En posant pour principe que "le tiers à un contrat peut invoquer, sur le fondement de la responsabilité délictuelle, un manquement contractuel dès lors que ce manquement lui a causé un dommage" l’arrêt rendu par l’assemblée plénière le 6 octobre 2006 met fin à ces incertitudes.
Cet arrêt est riche d’enseignements à plusieurs titres.
Tout d’abord, en rappelant le fondement délictuel de l’action du tiers, victime de l’exécution défectueuse d’un contrat, il invite les juges du fond à rechercher, sous le contrôle de la Cour de cassation, si les conditions d’une telle responsabilité se trouvent bien réunies. Autrement dit, le juge devra s’assurer, au cas par cas, de l’existence d’un fait générateur de responsabilité (faute, ou plus largement, manquement à une obligation de résultat), de la réalité du dommage allégué et du lien de causalité entre le manquement contractuel et le dommage causé aux tiers.
Mais au-delà de cette recherche traditionnelle imposée aux juges du fond, l’arrêt permet de prendre en considération la portée à l’égard des tiers de l’obligation transgressée par le contractant. Il est, en effet, des obligations souscrites au profit du seul contractant dont le tiers n’a pas vocation à bénéficier et tel est le cas de l’obligation de non concurrence qui ne profite en principe qu’au créancier de cette obligation. Mais cette même obligation peut, dans certains cas particuliers, concerner un tiers qui devient ainsi "tiers intéressé" et tel était le cas dans l’espèce soumise à l’assemblée plénière où le locataire-gérant exploitait son fond de commerce dans des locaux appartenant au bailleur de sorte qu’il pouvait se prévaloir des défaillances de celui-ci dans l’entretien de l’immeuble. Enfin, il est des obligations qui, en raison de leur objet, dépassent le seul enjeu contractuel et qui, en tant que telles, sont susceptibles d’intéresser tous les tiers des lors qu’ils ont eu à souffrir de leur transgression. Tel est le cas d’une obligation de sécurité de résultat. Il en résulte que la portée de l’obligation transgressée conditionnera l’existence du fait générateur de responsabilité à l’égard des tiers.
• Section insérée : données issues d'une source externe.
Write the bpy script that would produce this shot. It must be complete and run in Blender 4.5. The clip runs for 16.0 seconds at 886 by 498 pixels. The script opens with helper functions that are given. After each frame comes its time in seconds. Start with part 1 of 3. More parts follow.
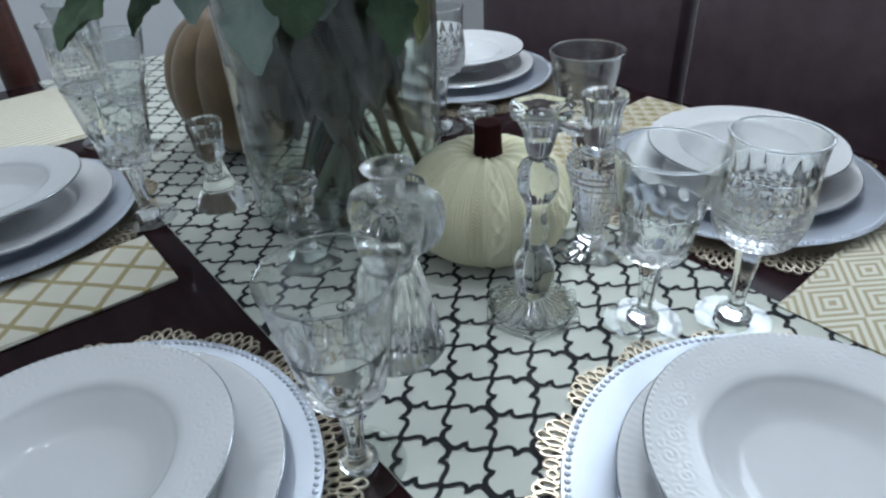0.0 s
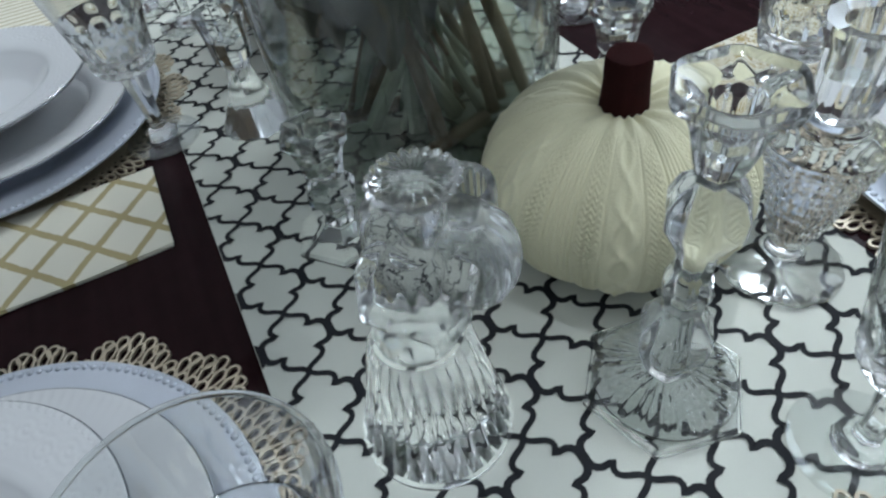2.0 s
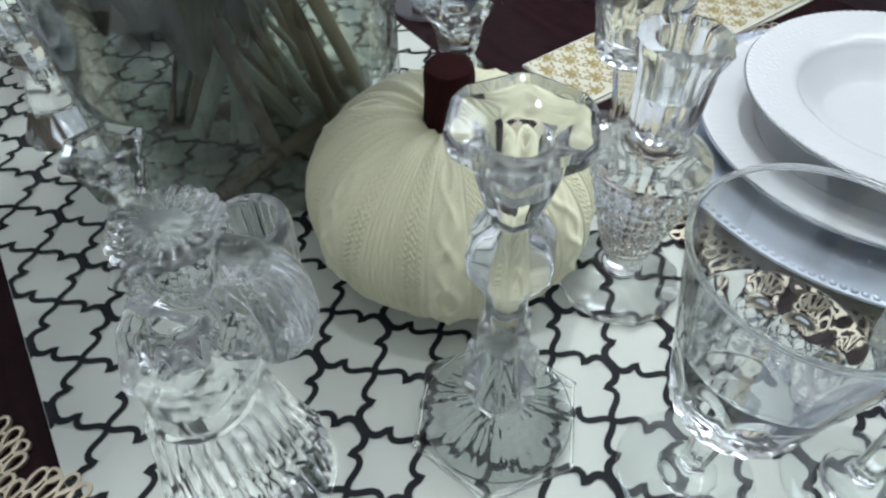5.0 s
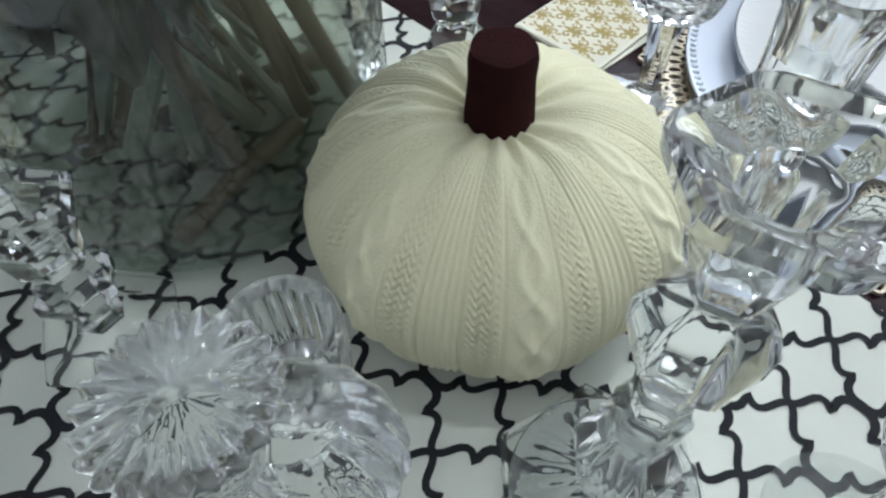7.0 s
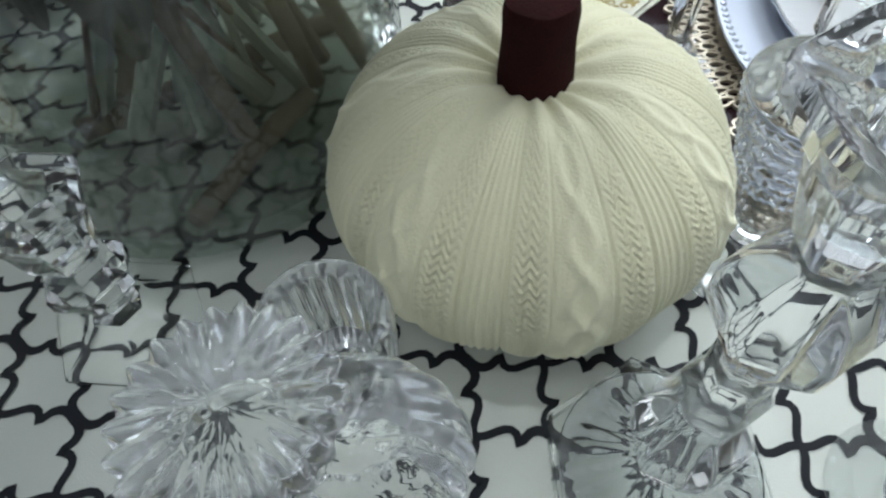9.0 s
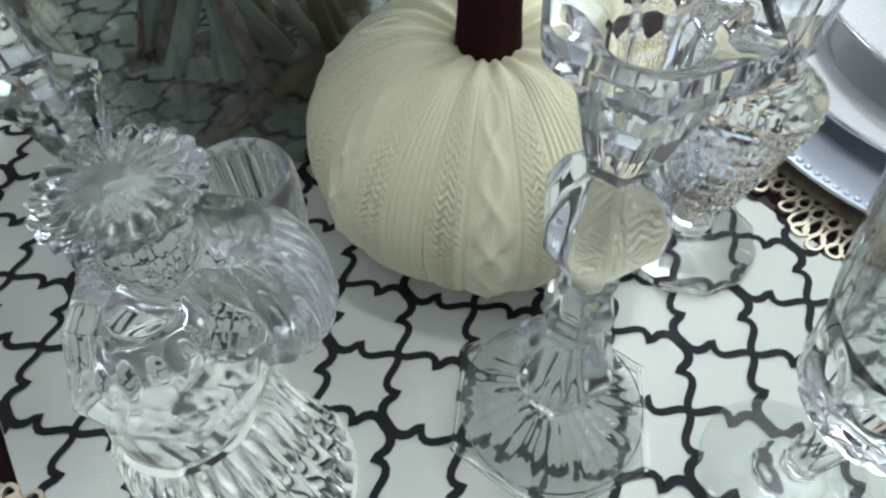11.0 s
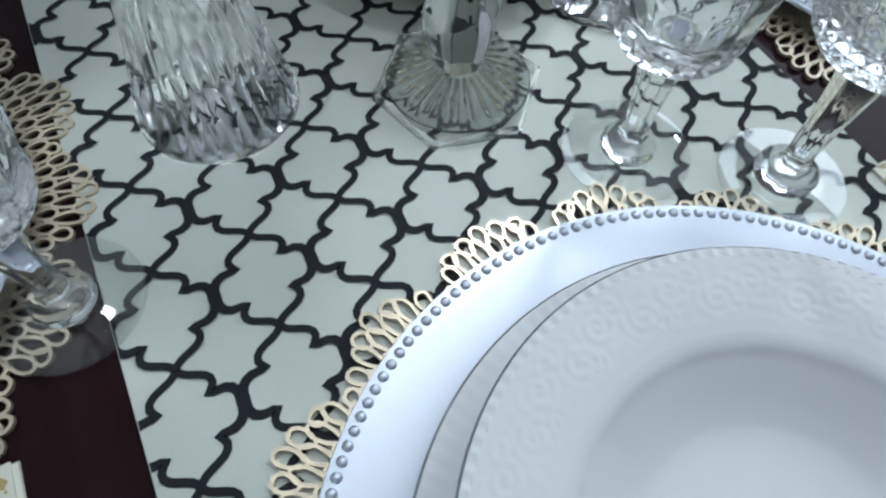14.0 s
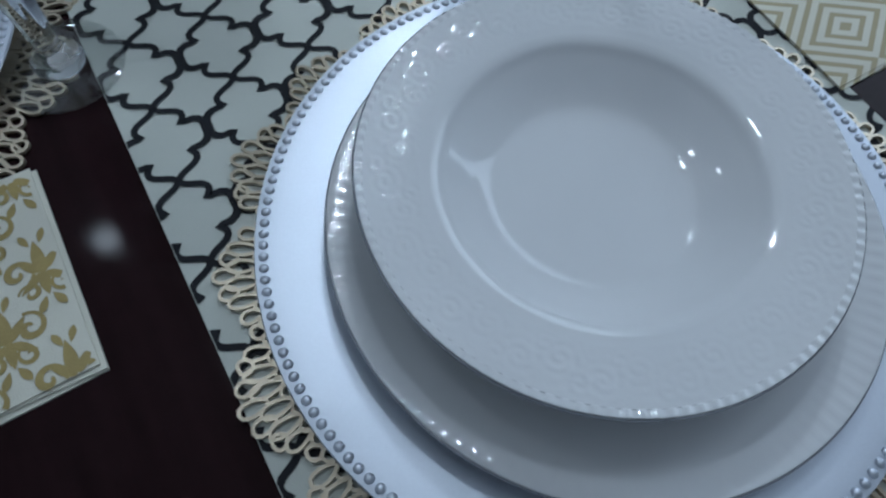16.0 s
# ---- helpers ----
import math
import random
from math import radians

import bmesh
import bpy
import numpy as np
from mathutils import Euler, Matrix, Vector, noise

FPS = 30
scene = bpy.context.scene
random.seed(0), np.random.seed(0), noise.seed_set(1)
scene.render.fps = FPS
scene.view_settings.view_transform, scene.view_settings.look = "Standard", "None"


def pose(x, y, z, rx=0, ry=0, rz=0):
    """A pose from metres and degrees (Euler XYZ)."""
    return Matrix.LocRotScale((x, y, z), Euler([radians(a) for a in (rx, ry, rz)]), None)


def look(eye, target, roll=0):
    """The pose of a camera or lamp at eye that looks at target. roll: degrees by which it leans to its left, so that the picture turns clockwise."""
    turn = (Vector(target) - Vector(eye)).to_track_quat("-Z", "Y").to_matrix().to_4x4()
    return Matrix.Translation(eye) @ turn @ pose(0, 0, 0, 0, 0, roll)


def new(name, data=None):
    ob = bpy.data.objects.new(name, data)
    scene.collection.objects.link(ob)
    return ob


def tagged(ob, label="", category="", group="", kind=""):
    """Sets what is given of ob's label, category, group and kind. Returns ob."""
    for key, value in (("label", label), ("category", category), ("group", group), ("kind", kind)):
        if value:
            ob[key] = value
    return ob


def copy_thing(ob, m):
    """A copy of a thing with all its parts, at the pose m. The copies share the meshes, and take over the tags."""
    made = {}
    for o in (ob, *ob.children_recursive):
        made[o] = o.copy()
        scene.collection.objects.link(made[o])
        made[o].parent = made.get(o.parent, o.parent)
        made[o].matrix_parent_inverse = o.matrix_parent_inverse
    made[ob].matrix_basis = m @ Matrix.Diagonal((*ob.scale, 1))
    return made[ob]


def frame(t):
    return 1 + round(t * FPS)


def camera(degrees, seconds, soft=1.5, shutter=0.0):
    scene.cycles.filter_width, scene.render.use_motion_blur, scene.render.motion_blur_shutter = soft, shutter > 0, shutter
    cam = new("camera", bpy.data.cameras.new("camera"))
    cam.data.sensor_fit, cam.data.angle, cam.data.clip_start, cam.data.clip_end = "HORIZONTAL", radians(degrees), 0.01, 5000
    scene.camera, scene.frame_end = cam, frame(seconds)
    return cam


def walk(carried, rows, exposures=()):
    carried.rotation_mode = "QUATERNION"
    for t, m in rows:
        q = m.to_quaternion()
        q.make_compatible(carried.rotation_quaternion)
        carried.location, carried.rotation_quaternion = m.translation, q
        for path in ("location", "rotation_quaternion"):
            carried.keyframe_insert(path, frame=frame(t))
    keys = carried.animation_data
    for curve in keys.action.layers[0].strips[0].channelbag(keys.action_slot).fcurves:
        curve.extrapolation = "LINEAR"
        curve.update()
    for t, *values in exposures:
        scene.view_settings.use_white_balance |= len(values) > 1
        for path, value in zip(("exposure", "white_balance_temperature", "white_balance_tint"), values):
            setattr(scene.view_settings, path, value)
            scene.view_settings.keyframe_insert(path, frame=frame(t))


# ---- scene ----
cam = camera(69.9, 16.0, soft=2.4)
PATH = [
    (0, (-0.207, -0.3, 1.135), (0.81, 1.027, 0.036), -3.0),
    (0.5, (-0.15, -0.291, 1.134), (0.65, 1.152, 0.003), -3.5),
    (1, (-0.111, -0.249, 1.122), (0.54, 1.222, -0.067), -5.9),
    (1.5, (-0.053, -0.158, 1.106), (0.502, 1.206, -0.248), -7.4),
    (2, (-0.033, -0.117, 1.09), (0.444, 1.177, -0.358), -9.2),
    (2.5, (-0.026, -0.104, 1.089), (0.365, 1.108, -0.454), -10.6),
    (3, (-0.012, -0.104, 1.087), (0.411, 1.029, -0.506), -9.6),
    (3.5, (-0.001, -0.11, 1.087), (0.506, 1.025, -0.479), -7.3),
    (4, (0.012, -0.117, 1.083), (0.61, 1.026, -0.445), -5.4),
    (4.2, (0.016, -0.118, 1.083), (0.645, 1.026, -0.432), -4.6),
    (6.5, (0.032, -0.03, 1.054), (0.83, 0.957, -0.492), -1.8),
    (7, (0.032, -0.001, 1.04), (0.85, 0.886, -0.555), -1.1),
    (7.5, (0.027, 0.017, 1.024), (0.873, 0.795, -0.612), 2.7),
    (8, (0.025, 0.024, 1.02), (0.837, 0.778, -0.645), 0.7),
    (10.5, (0.041, -0.03, 1.041), (0.755, 0.951, -0.548), -4.6),
    (11, (0.034, -0.054, 1.032), (0.704, 0.943, -0.568), -2.0),
    (11.5, (0.034, -0.071, 1.02), (0.58, 0.916, -0.631), -2.2),
    (12, (0.028, -0.095, 1.008), (0.494, 0.88, -0.674), -3.0),
    (12.5, (0.013, -0.123, 1.005), (0.422, 0.824, -0.708), -3.3),
    (13, (0.004, -0.153, 1.014), (0.412, 0.736, -0.731), -2.0),
    (13.5, (0.002, -0.18, 1.019), (0.444, 0.692, -0.725), 0.0),
    (14, (0.006, -0.204, 1.024), (0.492, 0.657, -0.714), 2.8),
    (14.5, (0.005, -0.23, 1.025), (0.525, 0.616, -0.712), 4.4),
    (15, (-0.002, -0.261, 1.024), (0.505, 0.539, -0.737), 4.8),
    (15.5, (-0.011, -0.298, 1.037), (0.464, 0.448, -0.757), 4.0),
    (16, (-0.031, -0.339, 1.047), (0.462, 0.373, -0.756), 5.1),
]
walk(cam, [(t, look(eye, target, roll)) for t, eye, target, roll in PATH], exposures=[(0.0, -0.15, 6150, 8), (1.5, -0.12, 6200, 8), (2.5, -0.05, 6350, 8), (3.5, 0.1, 6400, 8), (6.5, 0.15, 6450, 9), (8.0, 0.13, 6450, 9), (10.5, 0.23, 6450, 9), (12.0, 0.2, 6450, 9), (13.5, -0.03, 6250, 8), (14.5, -0.33, 6000, 7), (15.0, -0.45, 5850, 7), (16.0, -0.95, 5600, 6)])

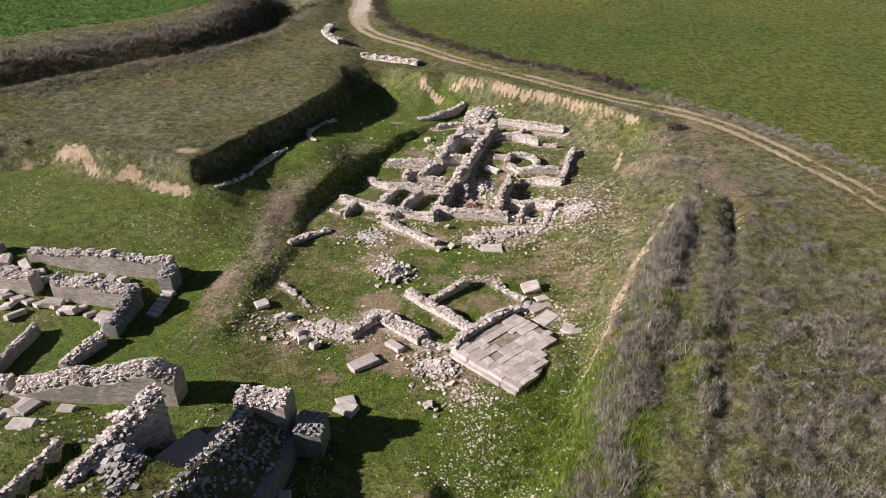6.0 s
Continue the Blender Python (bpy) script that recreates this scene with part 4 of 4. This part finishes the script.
def dug_things():
    r = random.Random(33)
    block("fallen_slab", "large thick dressed slab lying on grass", -3.6, 70.9, 1.9, 1.0, 0.36, 33, category="stone slab", seed=1)
    block("fallen_block", "dressed block beside the rubble wall", -1.6, 72.6, 1.35, 0.6, 0.36, -46, seed=2)
    block("fallen_slab", "upright-leaning pale slab by the flagstones", 8.6, 79.0, 1.35, 1.1, 0.35, 10, (6, -12), category="stone slab", seed=3)
    for x, y, s, t in ((9.2, 77.8, 1.0, 20), (9.1, 75.2, 1.7, 40), (8.6, 76.5, 1.3, 35), (7.8, 76.4, 1.0, 50), (9.3, 76.9, 0.8, 5), (10.4, 73.8, 1.2, 60), (10.9, 73.4, 0.8, 0), (8.1, 77.3, 0.7, 70)):
        block("flat_slab", "flat pale slab lying outside the paved room", x, y, s, s * 0.7, 0.18, t, (r.uniform(-4, 4), r.uniform(-4, 4)), category="stone slab", group="flat slabs", sink=0.11)
    block("fallen_block", "grey dressed block at the dig's edge", -11.3, 77.8, 0.95, 0.8, 0.3, 30, (8, 0), seed=4)
    block("flat_slab", "broad flat slab on the rubble spread", 6.3, 85.3, 1.8, 1.1, 0.22, -8, category="stone slab", seed=5)
    block("flat_slab", "long narrow slab on the rubble spread", 7.5, 87.3, 1.2, 0.6, 0.22, 0, category="stone slab", seed=6)
    block("flat_slab", "broken slab half in shade", -4.5, 67.3, 1.2, 1.0, 0.2, 15, category="stone slab", seed=7)
    for k in range(30):
        t = r.random()
        x, y = -8.0 + 3.2 * t + r.uniform(-0.4, 0.4), 75.9 - 1.5 * t + r.uniform(-0.9, 0.8)
        block("flat_slab", "worn flat slab in the collapsed wall", x, y, r.uniform(0.5, 1.1), r.uniform(0.4, 0.7), 0.15, -38 + r.choice((0, 0, 90)) + r.uniform(-14, 14), (r.uniform(-6, 6), r.uniform(-6, 6)), category="stone slab", group="collapsed slabs", sink=0.145)
    for x, y, t in ((-7.9, 73.6, 20), (-8.3, 74.4, 60), (-7.0, 72.9, 40)):
        block("fallen_block", "squared block tipped on the rubble", x, y, 0.6, 0.5, 0.45, t, (8, 5), seed=5)
    for k, (x, y, q) in enumerate(((2.8, 89.1, 0.5), (3.0, 85.7, 0.55), (1.9, 85.3, 0.65), (1.6, 107.5, 0.7))):
        st = Stones(640 + k)
        st.add(0, 0, q * 0.22, q * 1.1, q * 0.9, q * 0.75, None, 0.3, 0.5)
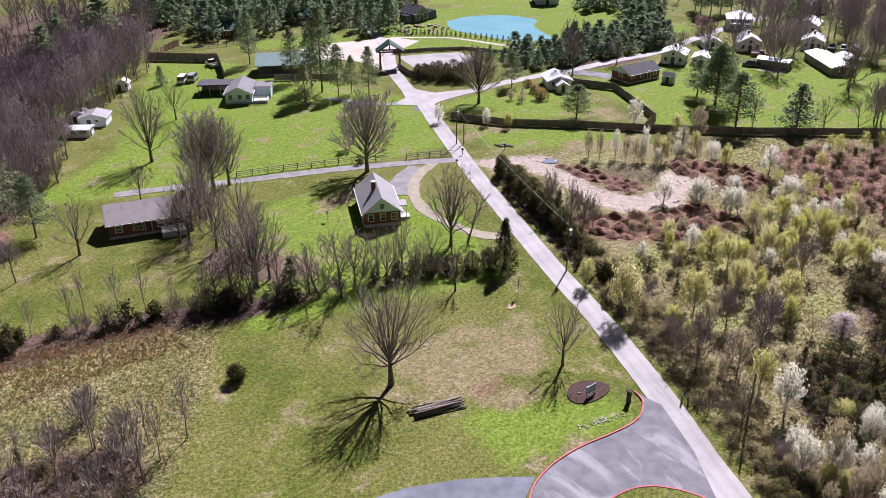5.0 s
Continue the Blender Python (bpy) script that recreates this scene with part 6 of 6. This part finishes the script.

Le troisième enseignement que l’on peut tirer de cet arrêt est de la faute, ou le manquement, dérive toujours du contrat. Ce qui revient à dire qu’il n’y a pas de dualité de faute car c’est la même faute, ou le même manquement, qui est susceptible d’être invoqué par l’un des contractants ou par le tiers, sauf que lorsque le manquement est invoqué par un tiers, il prend que ce seul fait une coloration délictuelle de sorte que le principe de l’effet relatif des conventions posé par l’article 1165 du code civil se trouve ainsi préservé.